We repeat this experiment on finer space-time grids, halving the previous space and time-grid sizes and also perform the same experiment with \(\rho ^\epsilon \) as the initial guess for \(\epsilon =0.01\). The same optimal control is obtained. In Fig. 7, notice that the TSNCU scheme is able to compute a solution where the control bounds are nowhere active and also when the initial condition is not smooth.

In our test Case 2, we discuss a case that results in bang-bang control. We consider \(b(x,t,u) = -2+ 4u\sin (\pi t)\), and choose \(T=2\) and \(B=\chi _{[3.5,4.5]}\). We have the box constraints \(u_a = -2\) and \(u_b = 2\) and discretize \(\Omega \) and (0, T) with grids of size 100.

In Fig. 8, we plot the results obtained by using the TSNCU scheme with initial condition given by \(\rho _0\). However, the same optimal control is obtained in the case of initial condition \(\rho _0^\epsilon \), with \(\rho _0\) in (50) and \(\epsilon =0.01\). We see that a bang-bang control with switching at \(t=1\) is obtained.

Fig. 8
figure 8

Case 2: TSNCU bang-bang solution \(\rho \) (left) at \(t=T\) with initial condition \(\rho _0\). Right: the optimal control

We also performed the same set of experiments with the PNCG scheme and, as in test Case 1, a continuation procedure is required to compute the optimal control with initial condition \(\rho _0\).

We remark that in the bang-bang case, the TSNCU scheme converges after 2 iterations and, with space-time grids of size \(100\times 100\), the CPU time is 11.73 s. On a space-time grid of size \(200\times 200\), the average CPU time is 45.84 s. On the other hand, to obtain the same solution, the PNCG scheme with continuation requires 138.77 s on the space-time grid of size \(200\times 200\) Clearly, the TSNCU scheme outperforms the PNCG scheme.

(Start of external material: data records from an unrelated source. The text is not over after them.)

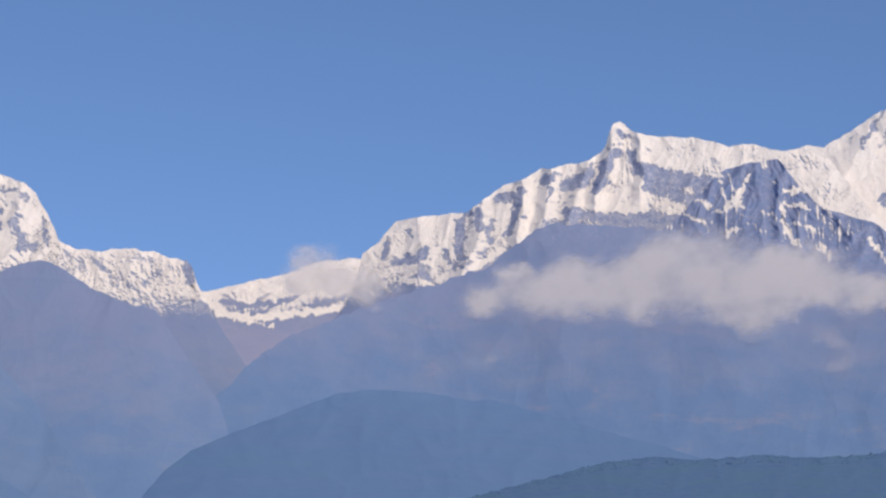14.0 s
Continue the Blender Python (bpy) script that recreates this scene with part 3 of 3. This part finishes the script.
BUTT_MARKS = [(0.075, 1.0, (20.84, 8.34), (20.68, 8.07), (20.51, 7.95)), (0.043, 0.9, (21.0, 8.61), (20.84, 8.42)), (0.043, 1.0, (21.6, 8.28), (22.03, 8.34)), (0.043, 1.0, (21.65, 8.07), (22.09, 7.96)), (0.053, 0.9, (21.55, 8.02), (21.71, 7.48), (21.93, 7.25)), (0.043, 0.8, (21.82, 7.7), (22.25, 7.53)), (0.086, 1.1, (22.31, 7.27), (22.53, 7.05)), (0.053, 0.8, (23.23, 7.38), (23.56, 6.99)), (0.053, 0.7, (20.73, 7.58), (20.52, 7.46)), (0.064, 0.5, (20.08, 8.22), (20.19, 8.01)), (0.032, 0.5, (22.69, 7.49), (22.25, 7.91)), (0.043, 0.9, (26.73, 6.88), (27.11, 6.93), (27.43, 6.99)), (0.043, 0.9, (27.0, 6.81), (27.43, 6.87)), (0.043, 0.8, (28.45, 7.3), (28.63, 7.18))]
BUTT_MARKS_B = [(0.118, -0.8, (21.27, 8.56), (21.22, 8.23), (20.95, 7.8))]
EAST_SUMMIT_ROCK = [(0.075, -0.4, (23.55, 9.74), (23.73, 9.58), (23.66, 9.37)), (0.128, -0.45, (23.88, 9.74), (24.31, 9.53), (24.86, 9.31), (25.09, 9.14)), (0.043, -0.4, (23.34, 9.53), (23.12, 9.29)), (0.032, -1.0, (23.83, 9.42), (23.99, 9.1), (24.15, 8.94), (24.44, 8.76)), (0.032, -0.7, (23.34, 9.26), (23.45, 9.09)), (0.032, -0.5, (25.4, 8.36), (25.29, 8.13)), (0.064, -1.0, (27.33, 8.06), (27.43, 7.84)), (0.043, -0.8, (25.93, 7.61), (25.99, 7.47))]
EAST_FLUTES = [(0.043, -0.7, (23.5, 9.8), (23.25, 9.4), (23.08, 9.14)), (0.043, -0.6, (23.62, 9.64), (23.49, 9.14)), (0.043, -0.6, (23.77, 9.58), (23.84, 9.18)), (0.032, -0.6, (23.12, 9.58), (22.84, 9.21)), (0.064, -0.6, (24.31, 9.63), (24.42, 9.26), (24.6, 9.08)), (0.053, -0.6, (24.64, 9.42), (24.81, 9.07)), (0.053, -0.7, (24.94, 9.26), (25.14, 9.07)), (0.086, -0.6, (23.97, 9.66), (24.23, 9.36))]
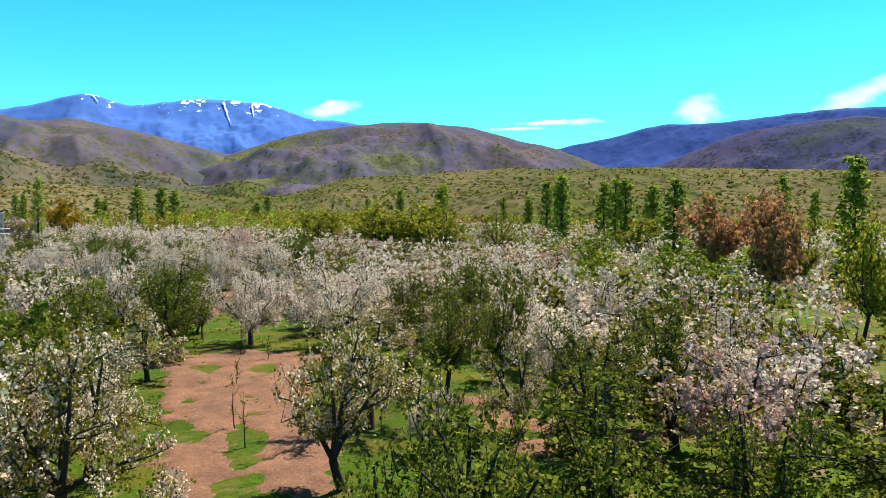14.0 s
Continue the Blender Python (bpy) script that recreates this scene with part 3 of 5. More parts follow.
place("pink", 3, [
    (32.0, 61.0, 7.6, 6.4), (46.6, 112.8, 6.5, 5.0), (41.6, 196.9, 6.1, 4.4), (17.7, 247.9, 6.8, 5.0), (51.9, 115.5, 6.5, 6.9), (15.0, 254.7, 9.3, 5.0),
])
place("silver", 3, [
    (15.6, 14.0, 4.2, 2.3), (26.6, 219.1, 4.7, 2.9),
])
place("silver", 4, [
    (15.6, 66.4, 3.4, 3.0),
    (1.7, 19.0, 6.6, 3.4), (7.8, 25.3, 4.3, 4.1), (0.6, 26.4, 6.2, 4.5),
])
place("white", 1, [
    (-70.9, 342.6, 5.9, 8.6),
])
place("white", 2, [
    (5.8, 267.3, 6.8, 5.5), (64.3, 162.4, 4.9, 6.3), (68.1, 121.5, 6.3, 5.0), (58.7, 201.8, 7.0, 8.6),
])
place("white", 3, [
    (38.5, 58.5, 8.2, 7.5), (1.1, 247.9, 5.2, 6.2), (-15.5, 246.9, 5.6, 5.5), (21.6, 222.4, 8.2, 7.6), (12.0, 245.1, 6.8, 7.4), (-41.5, 284.5, 3.6, 5.4),
    (-0.7, 268.1, 6.7, 8.1), (-8.5, 267.5, 8.3, 8.6), (40.4, 207.5, 4.4, 6.1), (-1.6, 204.2, 4.7, 3.6), (30.4, 211.8, 5.4, 6.4), (36.5, 210.9, 5.5, 7.8),
    (50.3, 141.9, 5.2, 5.7), (-38.2, 279.5, 5.2, 5.7), (-7.8, 205.6, 6.5, 5.2), (19.1, 237.2, 6.7, 6.7), (7.3, 258.4, 7.8, 8.6),
])
place("white", 4, [
    (-1.4, -9.0, 5.2, 3.8), (6.6, -8.5, 7.2, 5.6), (-3.7, 12.0, 7.4, 5.0), (-4.8, 28.0, 6.4, 5.0), (6.0, 41.2, 6.9, 5.8), (7.7, 13.5, 4.4, 3.6),
    (8.1, 60.0, 6.7, 8.2), (-3.0, 22.9, 5.8, 5.2), (4.6, 230.6, 5.8, 7.3), (12.4, 235.2, 5.2, 7.0), (13.6, 217.9, 7.4, 4.1), (5.5, 217.0, 7.6, 5.3),
    (-2.7, 214.7, 7.8, 5.3), (28.4, 178.3, 8.6, 8.4), (22.4, 107.5, 4.8, 3.5), (-15.1, 234.5, 5.8, 4.0), (20.3, 180.5, 7.7, 8.6), (25.6, 206.4, 4.7, 6.2),
    (19.2, 209.6, 4.9, 6.7), (13.9, 189.7, 5.2, 4.4), (-24.8, 240.1, 6.7, 4.9), (-48.6, 263.1, 5.7, 7.5),
])
place("white", 4, [
    (-44.6, 268.4, 5.2, 6.2), (-7.9, 223.7, 7.8, 8.3), (-5.8, 257.6, 8.8, 8.6), (5.2, 236.1, 6.7, 6.7), (28.7, 185.8, 6.9, 8.6), 
])
place("yellow", 2, [
    (-31.0, 79.0, 14.0, 7.5), (-15.0, 83.0, 11.2, 5.5),
])
place("yellow", 3, [
    (-10.3, 79.2, 11.8, 6.0), (-3.0, 85.5, 12.0, 6.6), (5.7, 83.6, 14.4, 8.4), (10.4, 85.8, 12.7, 5.0),
])

plant("open", 4, [
    (28.6, 145.2, 6.2, 5.5), (33.7, 165.2, 4.8, 6.5), 
])
plant("open", 3, [
    (-2.7, 57.6, 4.1, 4.1), 
    (18.7, 124.8, 5.8, 5.2), (26, 107.5, 6.1, 3.9), (26.7, 136.2, 6.2, 4.5), (22.7, 102.9, 5.1, 4.3), 
])
plant("open", 3, [
    (-52.9, 292.4, 4.2, 5.7), (-77.3, 256.2, 4.3, 5.6), 
])
plant("open", 2, [
    (24.3, 47.8, 4.4, 3.4), (30.9, 87.1, 4.2, 3.9), 
    (86.7, 143, 5.3, 6.2), (7.5, 77.7, 2.6, 3.5), (14.6, 142.8, 6.1, 5.1), (34.6, 103.6, 2.6, 3.5), (50, 103.9, 3.2, 1.4), (31.9, 97.6, 3.5, 3.3), 
    (11.3, 144.4, 5, 3.3), (67.6, 142.1, 6.1, 6.6), (15, 185.3, 4, 2.3), (34.1, 233.6, 6.2, 6.1), (32.2, 242, 6.2, 6.4), (-41.8, 285.3, 3.9, 5.2), 
    (-45.6, 277.5, 3.7, 3.1), (-46.2, 280.4, 3.8, 2.7), (-46.1, 275.4, 4.1, 2.5), (-57.4, 271.4, 3, 4), 
])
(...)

In test Case 3, we consider a vector field b which is a non-differentiable function of u, namely \(b(x,t,u) = -2+ 4|u|\sin (\pi t)\). We choose \(T=2\) and \(B=\chi _{[3.5,4.5]}\). We have the box constraints \(u_b = 2\) and discretize \(\Omega \) and (0, T) with grids of size 100. Notice that in this case, the PNCG scheme cannot be used as it requires derivative of b with respect to u. this is not a limitation for our TSNCU scheme. Further, notice that (43) requires to consider the absolute values of w. We choose the initial condition as \(\rho _0\) as in (50). Results for Case 3 experiment are reported in Fig. 9. As in Case 2, we obtain a switch at \(t=1\). However, because of the different control mechanism, the control becomes zero after the switching point. Moreover, the same optimal control is obtained in the case of initial condition \(\rho _0^\epsilon \), with \(\rho _0\) in (50) and \(\epsilon =0.01\).

Fig. 9
figure 9

Case 3: TSNCU bang-bang solution \(\rho \) (left) at \(t=T\) with initial condition \(\rho _0\). Right: the optimal control

7 Conclusion

In this paper, a class of Liouville optimal control problems was investigated with the purpose to design new, accurate and robust control strategies. On one hand, a discretization scheme for the governing Liouville equation was analyzed, proving stability, second-order accuracy, and positivity. On the other hand, an efficient numerical realisation of the Pontryagin’s maximum principle (PMP) was presented and validated by results of numerical experiments. In particular, it was pointed out that the PMP-based optimization scheme accomodates Liouville control problems that are not differentiable with respect to the control variable. This was illustrated by results of test case 3.